Художественная смелость Фонтане сказалась в том, что вопреки усвоенной в немецкой литературе традиции писатель утверждал своими романами единство, а не разрыв действительности и духа. В конце XIX в. его творчество весомо противостоит любым концепциям (в том числе и идеям Ницше), отрицавшим главенствующую роль духовного начала в человеке. Его произведения противоположны и тем распространенным в немецкой литературе второй половины XIX в. романтическим сочинениям, авторы которых исходили из искусственно сконструированной идеи и писали о том, чего, как говорил о них Фонтане, «никогда в жизни не видели». Вместе с тем отлично оно и от интеллектуальной концептуальности литературы XX в., не достигавшей естественного у Фонтане сплава высочайшей духовности и повседневности.
Сделанное писателем все более ясно осознается с ходом времени. В целом творчество Фонтане явилось значительным вкладом в немецкую литературу конца XIX в. Несмотря на его недоверчивое отношение к категориям типического, он высветил многие существенные и несомненно типические грани в жизни общества не только Бранденбурга, но и всей Германии.

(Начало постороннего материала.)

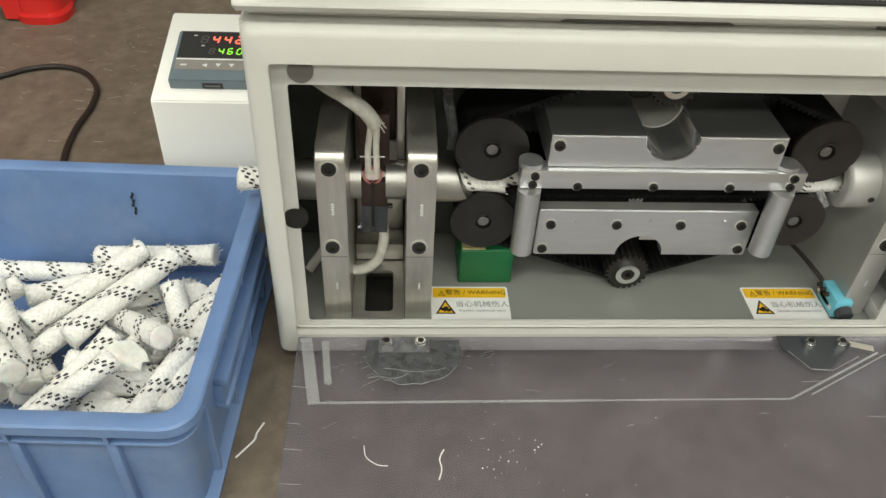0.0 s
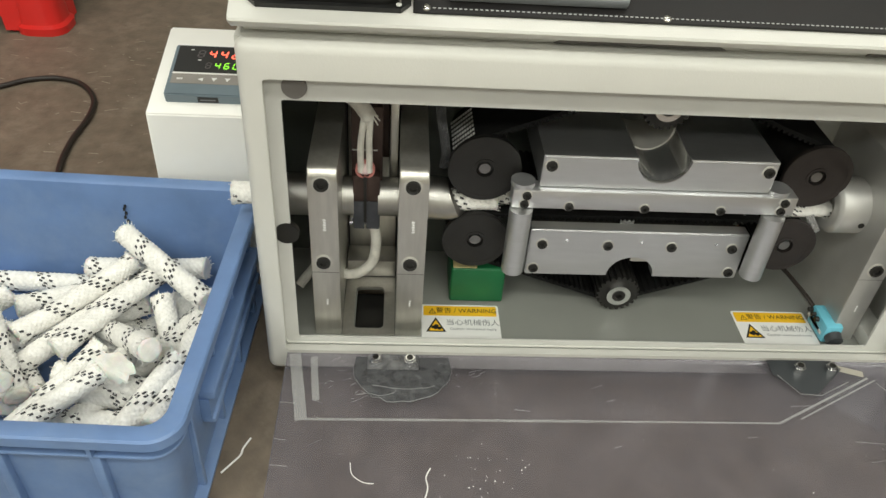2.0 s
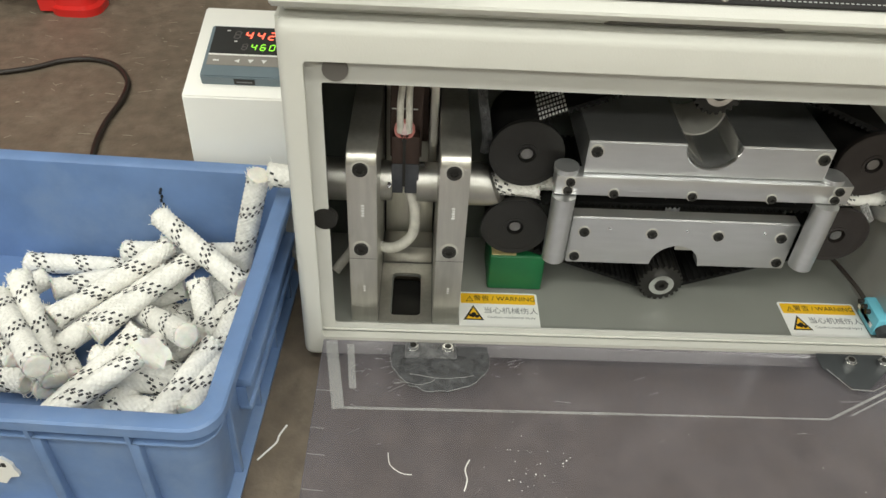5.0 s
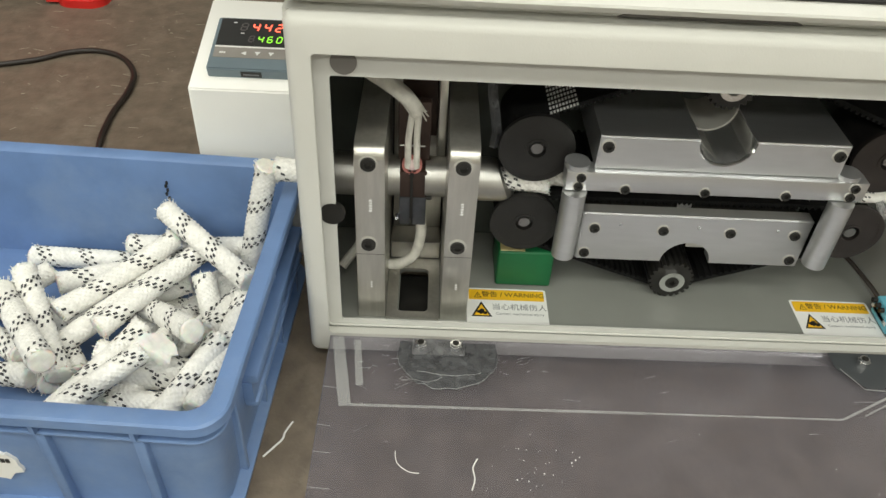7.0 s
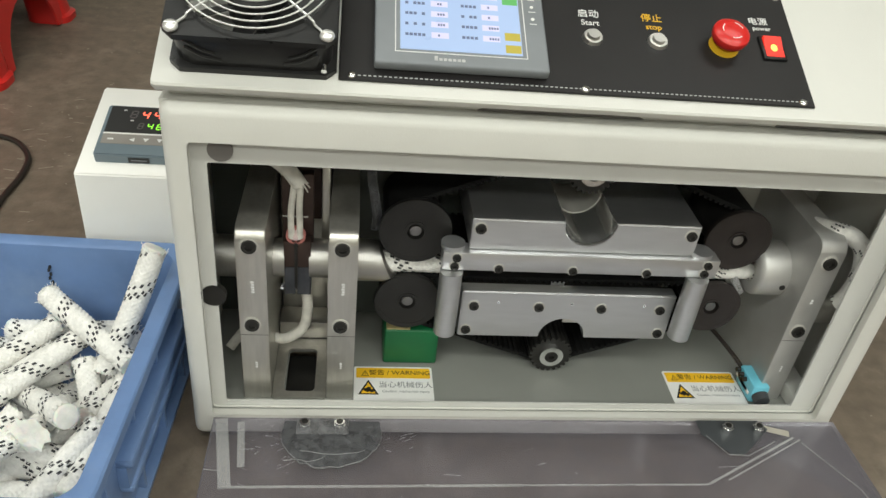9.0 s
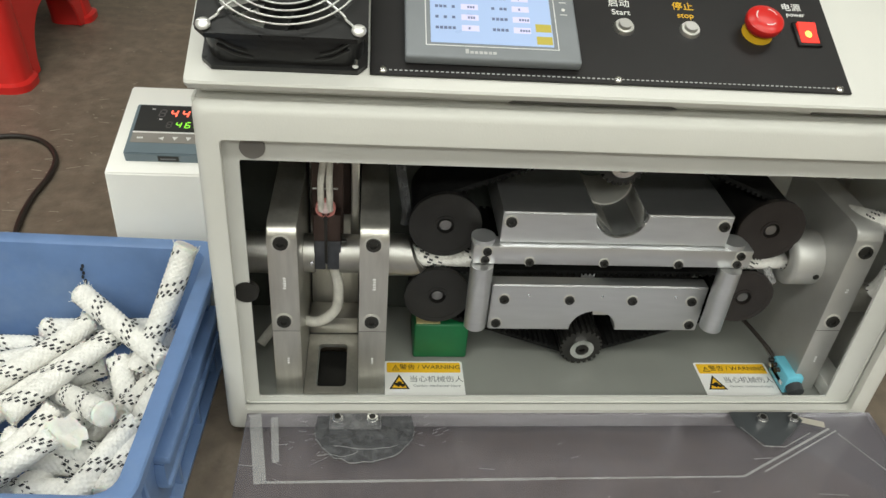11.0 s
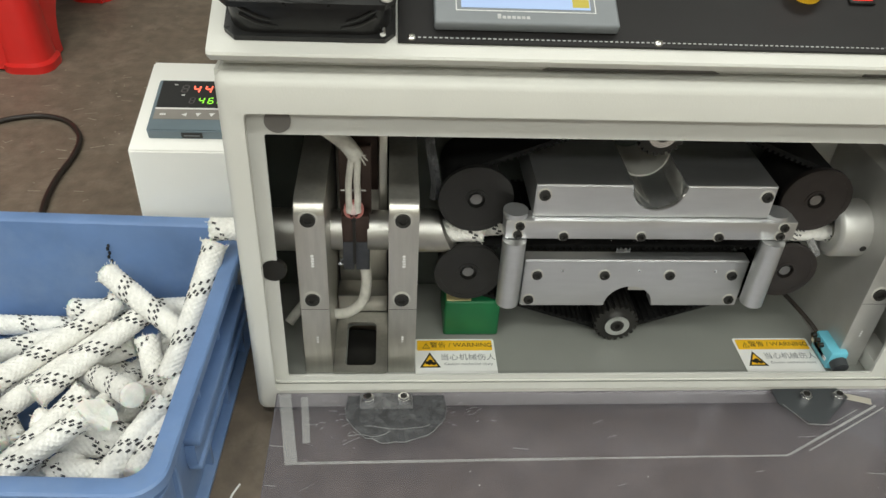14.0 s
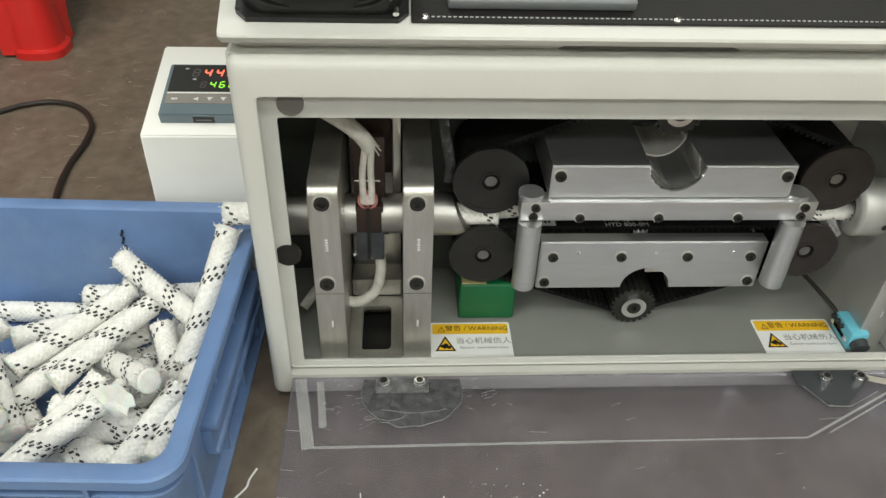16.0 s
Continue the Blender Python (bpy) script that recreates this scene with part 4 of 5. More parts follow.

Новым словом в развитии немецкой литературы на рубеже 80—90-х годов явился натурализм. Немецкий натурализм и по своим эстетическим установкам, и по своему месту в национальной литературе во многом отличался от французского. Молодое поколение писателей как бы подвело черту под всем предшествующим периодом. Вслед за Фонтане натуралисты начинали резким разрывом с романтизмом, традиция которого прочно держалась многие десятилетия. Однако отброшена была и художественная система «поэтического реализма», поскольку и он был связан с романтическим мировосприятием.